When should I edit posts?

Any time you feel you can make the post better, and are inclined to do so. Editing is encouraged!

Some common reasons to edit are:

  • to fix grammatical or spelling mistakes
  • to clarify the meaning of a post without changing it
  • to correct minor mistakes or add addendums / updates as the post ages
  • to add related resources or hyperlinks

Tiny, trivial edits are discouraged - try to make the post significantly better when you edit, correcting all problems that you observe.

The emphasis above is mine.

In your example you change connotation to meaning. If I saw this in the Review Edit queue I would question why change the word at all. Instead of providing an edit that person should provide a suggestion as a comment to the author and let the author decide what is best.

Looking at this comment of yours:

That is exactly what I did before starting to feel over-corrective doing that. Then I started skipping those edits, which makes me feel like I am letting others deal with it although I could do it. That's why I am asking for what the others would do (so we can have a consistent way of dealing with it).

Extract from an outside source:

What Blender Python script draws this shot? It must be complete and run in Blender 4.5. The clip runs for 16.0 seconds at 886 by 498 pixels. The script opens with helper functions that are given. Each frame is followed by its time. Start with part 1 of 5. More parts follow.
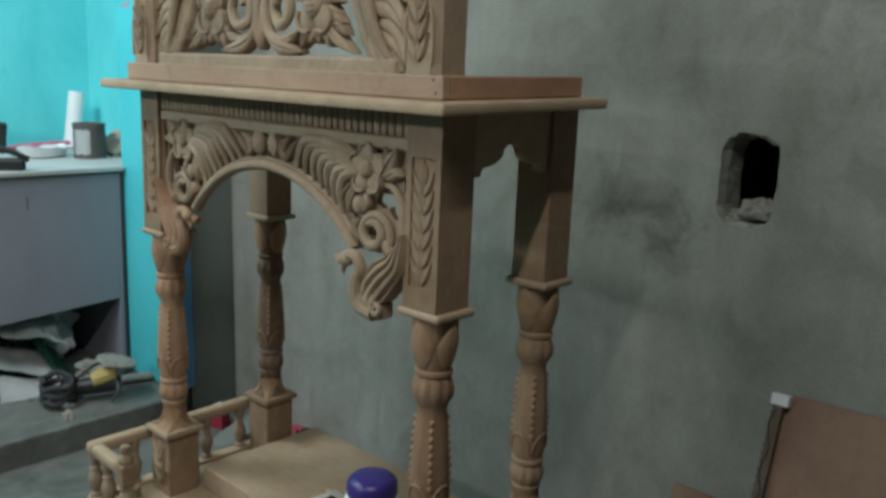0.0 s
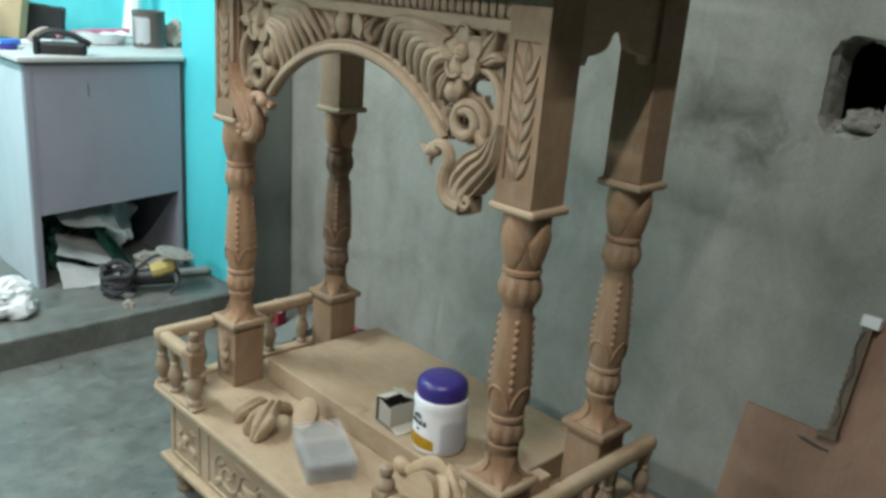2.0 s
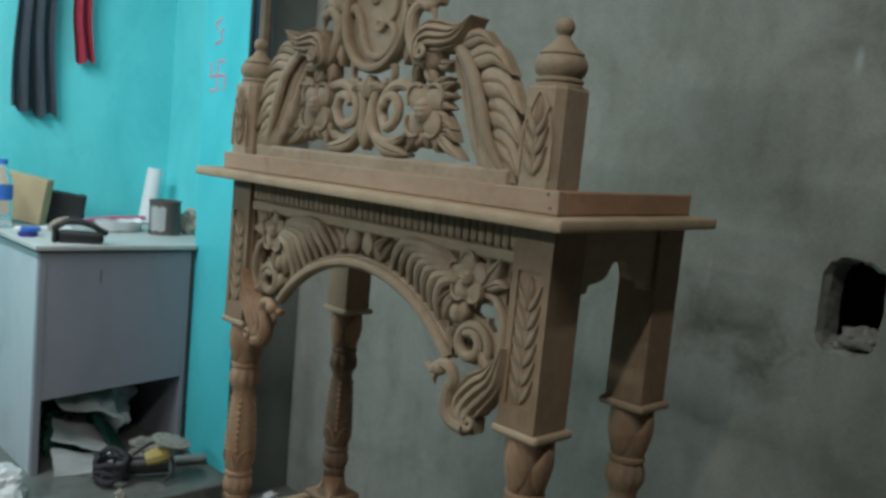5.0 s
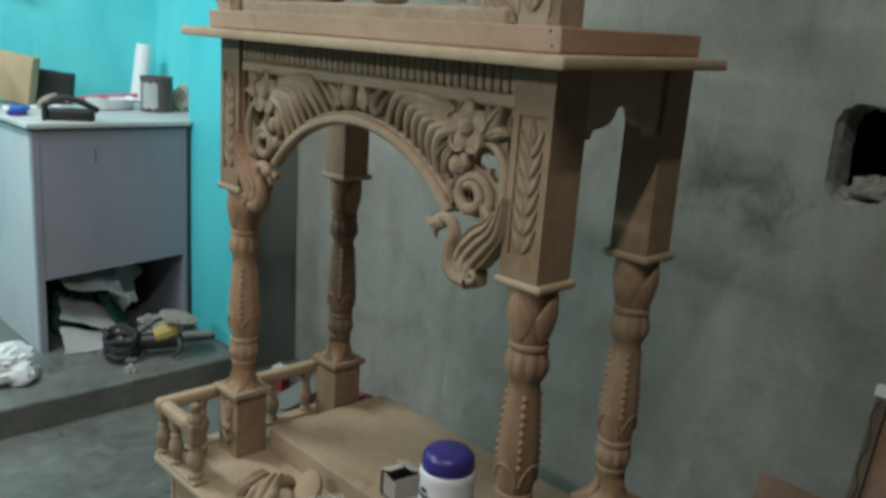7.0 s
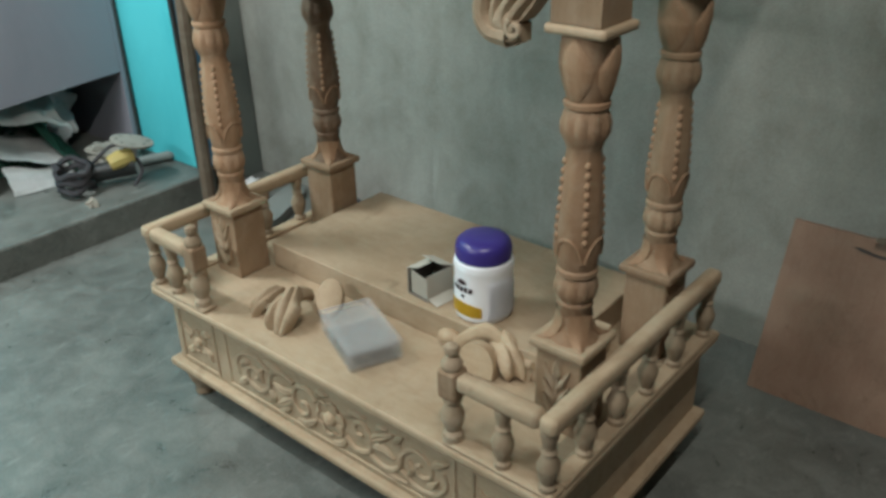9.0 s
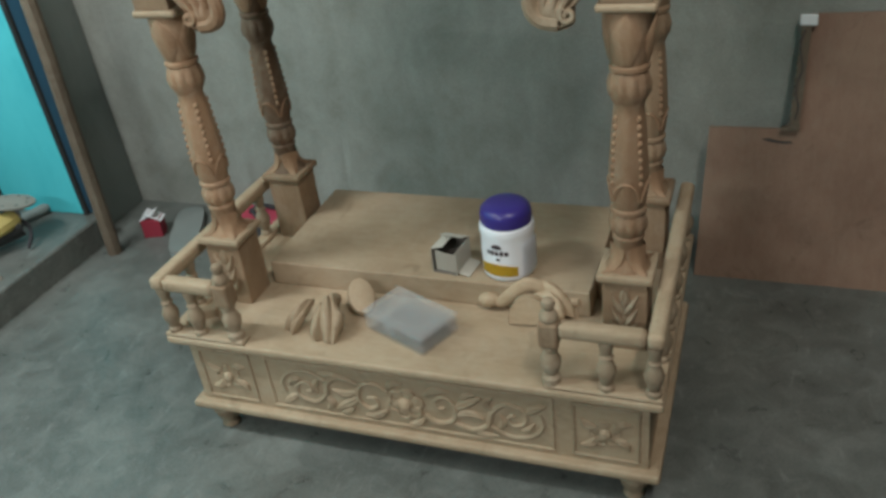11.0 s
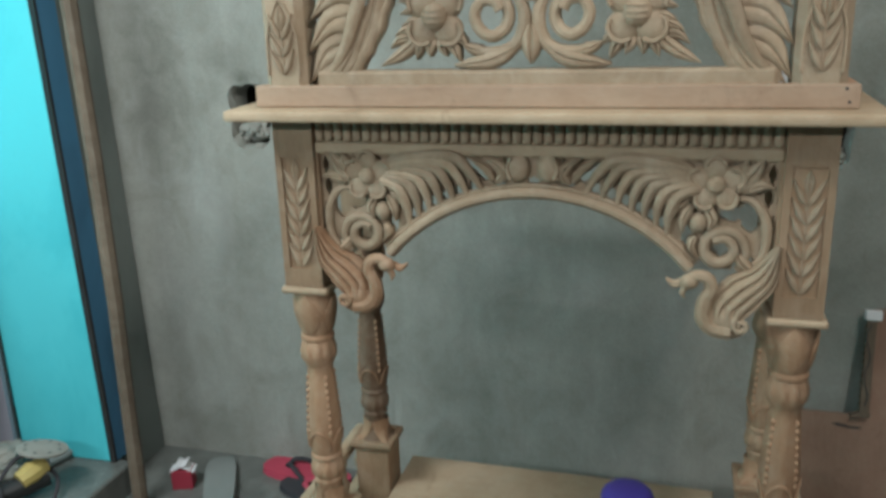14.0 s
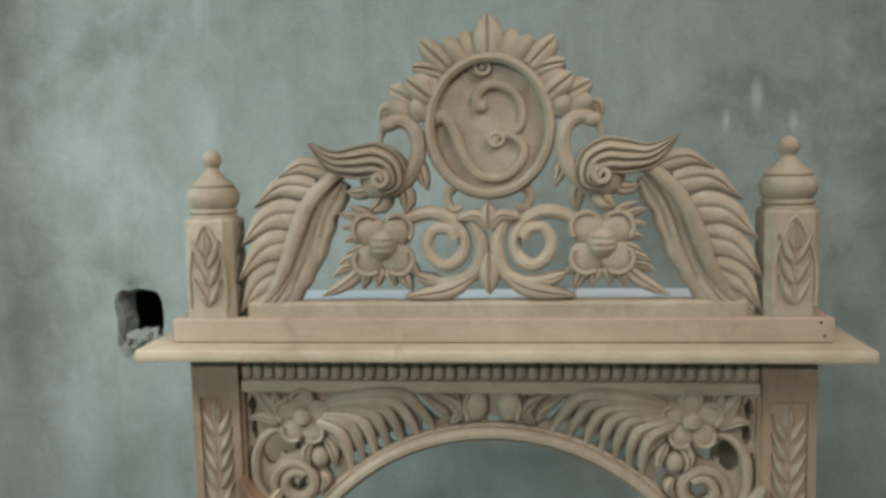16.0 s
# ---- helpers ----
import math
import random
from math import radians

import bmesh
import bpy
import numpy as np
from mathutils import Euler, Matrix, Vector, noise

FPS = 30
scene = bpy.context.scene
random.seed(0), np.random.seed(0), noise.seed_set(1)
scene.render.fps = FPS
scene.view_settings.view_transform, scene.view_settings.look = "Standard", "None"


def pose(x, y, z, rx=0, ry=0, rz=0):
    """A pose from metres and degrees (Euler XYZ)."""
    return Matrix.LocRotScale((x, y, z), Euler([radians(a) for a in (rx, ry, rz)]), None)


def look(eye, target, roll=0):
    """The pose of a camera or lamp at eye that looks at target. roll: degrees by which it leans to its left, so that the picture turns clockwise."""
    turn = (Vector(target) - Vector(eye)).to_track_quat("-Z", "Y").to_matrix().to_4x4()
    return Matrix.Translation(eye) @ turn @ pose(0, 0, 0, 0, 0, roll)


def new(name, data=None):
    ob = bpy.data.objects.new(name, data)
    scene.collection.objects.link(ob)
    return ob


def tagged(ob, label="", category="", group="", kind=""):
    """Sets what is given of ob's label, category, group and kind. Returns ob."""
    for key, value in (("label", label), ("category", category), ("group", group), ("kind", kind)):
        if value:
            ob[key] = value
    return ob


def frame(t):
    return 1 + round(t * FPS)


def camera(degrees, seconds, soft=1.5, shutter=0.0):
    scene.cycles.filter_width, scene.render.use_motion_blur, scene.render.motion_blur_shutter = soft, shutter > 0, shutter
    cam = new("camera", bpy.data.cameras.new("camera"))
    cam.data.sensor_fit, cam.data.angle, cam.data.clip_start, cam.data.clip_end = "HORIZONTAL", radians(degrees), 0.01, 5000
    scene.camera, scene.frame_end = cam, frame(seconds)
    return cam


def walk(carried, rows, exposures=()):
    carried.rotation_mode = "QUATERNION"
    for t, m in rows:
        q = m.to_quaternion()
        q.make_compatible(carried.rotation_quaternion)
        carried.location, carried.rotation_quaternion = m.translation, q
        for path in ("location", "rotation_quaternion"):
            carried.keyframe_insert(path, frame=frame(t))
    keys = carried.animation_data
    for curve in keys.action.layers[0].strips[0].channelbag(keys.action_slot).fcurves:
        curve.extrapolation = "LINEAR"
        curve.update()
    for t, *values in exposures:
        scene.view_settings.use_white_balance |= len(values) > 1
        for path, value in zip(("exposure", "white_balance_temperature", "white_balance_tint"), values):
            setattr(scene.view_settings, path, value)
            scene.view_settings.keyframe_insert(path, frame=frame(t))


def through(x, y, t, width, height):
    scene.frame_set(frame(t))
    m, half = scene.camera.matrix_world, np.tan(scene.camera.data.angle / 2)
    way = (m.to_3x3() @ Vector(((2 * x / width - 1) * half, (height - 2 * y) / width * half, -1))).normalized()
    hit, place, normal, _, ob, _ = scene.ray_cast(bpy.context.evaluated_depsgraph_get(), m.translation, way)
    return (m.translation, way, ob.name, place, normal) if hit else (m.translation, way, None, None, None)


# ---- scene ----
cam = camera(55.9, 16.0, soft=3.2, shutter=0.5)
PATH = [
    (0, (0.005, 0.021, 1.215), (-1.318, 1.464, 0.806), 2.4),
    (0.5, (-0.006, 0.025, 1.198), (-1.315, 1.457, 0.715), 2.6),
    (1, (-0.018, 0.029, 1.176), (-1.32, 1.442, 0.623), 2.9),
    (1.5, (-0.047, 0.018, 1.165), (-1.355, 1.405, 0.561), 3.3),
    (2, (-0.087, 0.005, 1.163), (-1.43, 1.356, 0.555), 4.5),
    (2.5, (-0.086, -0.011, 1.195), (-1.467, 1.363, 0.741), 5.1),
    (3, (-0.073, -0.02, 1.224), (-1.48, 1.365, 0.9), 5.4),
    (3.5, (-0.09, -0.016, 1.243), (-1.505, 1.38, 1.018), 5.8),
    (5.8, (-0.088, -0.004, 1.237), (-1.519, 1.376, 1.022), 5.5),
    (6, (-0.092, -0.001, 1.224), (-1.519, 1.377, 0.967), 5.3),
    (6.5, (-0.1, 0.009, 1.203), (-1.511, 1.376, 0.828), 4.9),
    (7, (-0.104, 0.019, 1.187), (-1.487, 1.379, 0.702), 4.1),
    (7.5, (-0.111, 0.037, 1.158), (-1.462, 1.391, 0.572), 3.4),
    (8, (-0.144, 0.047, 1.133), (-1.458, 1.373, 0.417), 2.4),
    (8.5, (-0.205, 0.012, 1.104), (-1.459, 1.341, 0.29), 0.9),
    (8.8, (-0.251, -0.011, 1.089), (-1.444, 1.345, 0.23), -0.0),
    (9, (-0.31, 0.026, 1.094), (-1.462, 1.374, 0.168), -1.3),
    (11.3, (-0.729, -0.307, 1.218), (-1.341, 1.29, 0.181), -8.1),
    (11.5, (-0.786, -0.317, 1.226), (-1.373, 1.301, 0.209), -8.3),
    (12, (-0.89, -0.366, 1.258), (-1.444, 1.311, 0.319), -7.1),
    (12.5, (-0.937, -0.361, 1.28), (-1.486, 1.37, 0.442), -5.4),
    (13, (-0.948, -0.375, 1.306), (-1.48, 1.404, 0.564), -4.2),
    (13.5, (-0.982, -0.378, 1.319), (-1.513, 1.433, 0.657), -3.2),
    (14, (-1.014, -0.363, 1.333), (-1.543, 1.481, 0.767), -1.8),
    (14.5, (-1.072, -0.302, 1.355), (-1.591, 1.575, 0.896), -0.5),
    (15, (-1.126, -0.274, 1.387), (-1.56, 1.644, 1.024), -0.3),
    (15.5, (-1.156, -0.257, 1.405), (-1.465, 1.701, 1.142), -0.8),
    (16, (-1.163, -0.243, 1.416), (-1.386, 1.735, 1.223), -1.3),
]
walk(cam, [(t, look(eye, target, roll)) for t, eye, target, roll in PATH],
     exposures=[(0, -0.65, 6400, 10), (0.5, -0.45, 6450, 10), (1.0, -0.20, 6500, 10), (1.5, 0.00, 6500, 10), (2.0, 0.05, 6500, 10), (2.5, -0.38, 6450, 10), (3.0, -0.73, 6350, 10), (3.5, -0.88, 6300, 10),
                (6, -0.97, 6500, 10), (6.5, -0.87, 6550, 10), (7, -0.64, 6550, 10), (7.5, -0.56, 6500, 10), (8, -0.54, 6550, 10), (8.5, -0.28, 6600, 10), (9, -0.08, 6600, 10),
                (11.5, -0.41, 6600, 10), (12.5, -0.36, 6450, 10), (13.5, -0.31, 6400, 10), (14.5, -0.30, 6420, 12), (15, -0.25, 6340, 11), (16, -0.25, 6280, 11)])


# ---- world and lights ----
world = bpy.data.worlds.new("world")
scene.world = world
world.use_nodes = True
world.node_tree.nodes["Background"].inputs["Color"].default_value = (0.6, 0.7, 0.8, 1)
world.node_tree.nodes["Background"].inputs["Strength"].default_value = 0.05


def area_lamp(name, eye, target, sx, sy, watts, colour):
    data = bpy.data.lights.new(name, "AREA")
    data.shape, data.size, data.size_y, data.energy, data.color = "RECTANGLE", sx, sy, watts, colour
    ob = new(name, data)
    ob.matrix_world = look(eye, target)
    return ob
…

I can understand exactly how you feel. Sometimes you feel like you're just being harsh. Let's have another look at the privilege Edit Questions And Answers this time focusing on Reviewing suggested edits:

In addition, users with this privilege level can also begin reviewing suggested edits (which previously you would have had to suggest). These edits remain in a pending state until they get enough votes to either approve them and make the edits take effect or reject them and discard the edit. Two votes in either direction will finalize the action, except on Stack Overflow where three votes are required.

The emphasis above is mine.

You're not on your own when reviewing. If you reject then someone else still has the chance to accept or instead follow your lead. If two people reject then feel comfortable knowing the decision wasn't yours alone.

Take emotion out of the equation and look purely on the content. If it doesn't do anything to improve the post or harms the post in any way reject it.